A guide to Stable Diffusion WebUI Forge — an enhanced fork of Automatic1111 created by lllyasviel (also the creator of ControlNet and Fooocus). Forge uses a different backend that significantly reduces VRAM usage and increases generation speed, with the most dramatic gains on lower-VRAM GPUs (6-8GB). The UI is identical to Automatic1111, making it a near-zero-friction upgrade.

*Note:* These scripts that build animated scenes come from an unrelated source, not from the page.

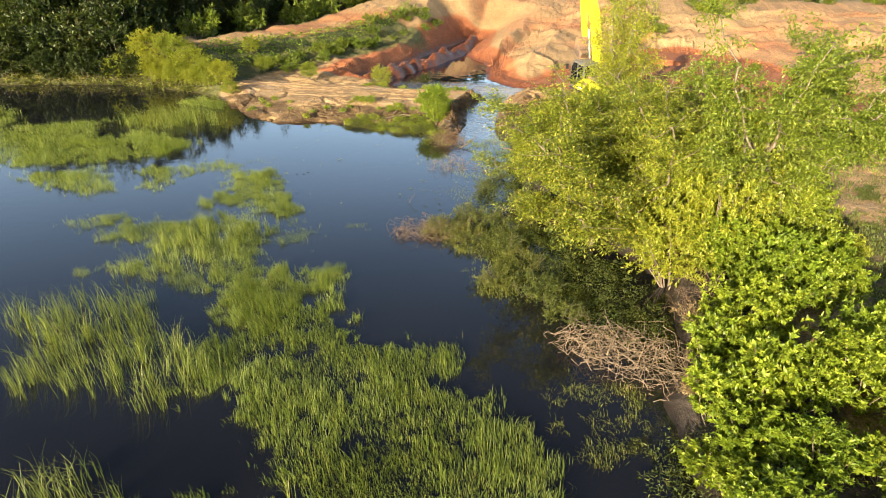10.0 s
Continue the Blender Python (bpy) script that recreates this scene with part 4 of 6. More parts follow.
for k in range(34):
    x, y = -52 + 9 * rng.random(), 84 + 30 * rng.random() ** 1.4
    x = np.interp(y, [84, 97, 112, 127], [-48.0, -44.5, -40.0, -36]) + 4.0 * rng.random() + 0.2
    if z_at(x, y) > 0.0:
        plant("bush", low_bush[k % 2], x, y, 0.6 + 0.7 * rng.random() ** 2, k, "low green shrub on the road's bank", "shrub", "shrubs on the road's bank")
for k, (x, y) in enumerate(((1.6, 47.5), (2.2, 45.2), (2.9, 41.5), (3.2, 38.6), (2.7, 36.2), (1.0, 51.5), (-1.2, 53.0), (-0.6, 55.2), (2.6, 50.0), (-9.6, 31.0), (-6.6, 28.5), (-6.2, 22.4), (-5.4, 18.0), (-7.7, 34.0), (-7.3, 36.8), (-5.6, 33.3), (10.9, 22.8), (0.1, 62.4), (-2.5, 63.3), (-1.6, 61.2), (-2.1, 58.6), (0.4, 58.2), (-0.4, 49.0), (1.4, 43.4), (0.7, 41.6))):
    plant("bush", low_bush[k % 2], x, y, 0.35 + 0.4 * rng.random() ** 2, k, "small green shrub on bare earth", "shrub", "shrubs on bare earth", tall=0.9)

scrubby = [bush_kind(M["scrub"], 0.85, 0.75, 70, 34, 0.10, 0.024, spread=0.5, lift=0.6) for _ in range(2)]
for k, (x, y, r) in enumerate(((-25.0, 55.7, 0.8), (-24.0, 55.0, 0.9), (-23.2, 56.3, 1.0), (-24.3, 57.1, 0.8), (-22.6, 54.4, 1.0), (-21.8, 53.0, 0.9), (-22.5, 51.8, 0.8), (-21.0, 51.2, 0.9), (-24.0, 60.5, 0.7), (-23.8, 62.3, 0.6), (-20.3, 49.9, 0.8), (-22.0, 58.8, 1.0), (-23.2, 64.2, 0.5))):
    plant("water_shrub", scrubby[k % 2], x, y, r, k * 2.2, "olive scrub with thin stems standing in shallow water", "shrub", "scrub in the shallows", z=max(z_at(x, y), -0.05))
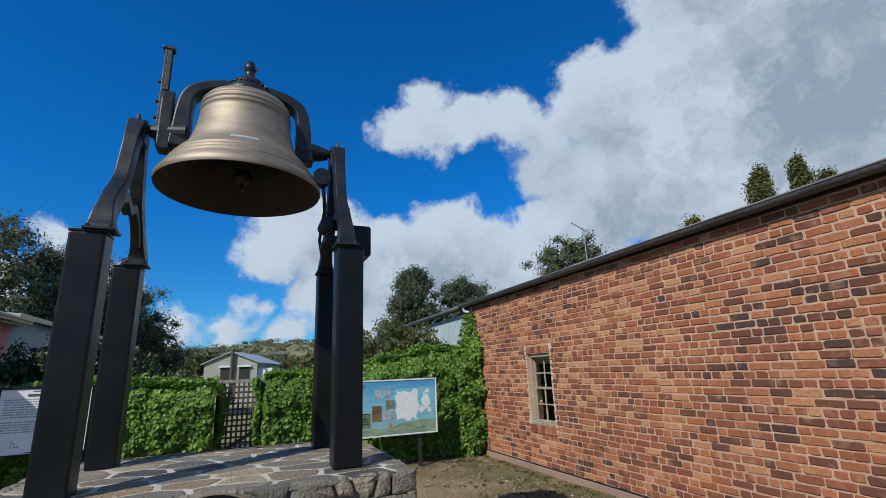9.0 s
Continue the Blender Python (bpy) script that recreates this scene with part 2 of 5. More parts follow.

介紹 Stable Diffusion WebUI Forge——由 ControlNet 和 Fooocus 作者 lllyasviel 創建的 Automatic1111 增強版分支。Forge 採用不同後端,顯著降低 VRAM 使用量並提高生成速度,低顯存 GPU(6-8GB)效益最大,且 UI 與 Automatic1111 完全相同,升級幾乎無摩擦。

Key Points

  • Forge is built on Automatic1111 but uses a different backend for better memory efficiency
  • VRAM-constrained users (6-8GB) see up to 75% speed improvement; high-end GPUs (24GB 4090) see only 3-6%
  • UI identical to Automatic1111 — same extensions, same workflows
  • Can switch between Automatic1111 and Forge via git branch (git checkout lllyasviel/main)
  • SDXL 1024x1024 generation possible on as little as 6.3GB VRAM with Forge

Insights

The inverse relationship between GPU VRAM and speed gain (low-VRAM users benefit most) suggests Forge’s optimization is primarily in memory management and quantization of intermediate tensors — essentially making the same operations fit in less memory rather than making fundamentally faster algorithms. This is practically important because consumer GPU users (most stable diffusion hobbyists) have limited VRAM and were previously unable to run SDXL at full resolution.

Connections

Raw Excerpt

只有 6GB / 8GB GPU Ram 的速度提升最高,最高可以提升 75% 速度!反而 24GB 4090 經測試後只有 3-6% 的速度提升。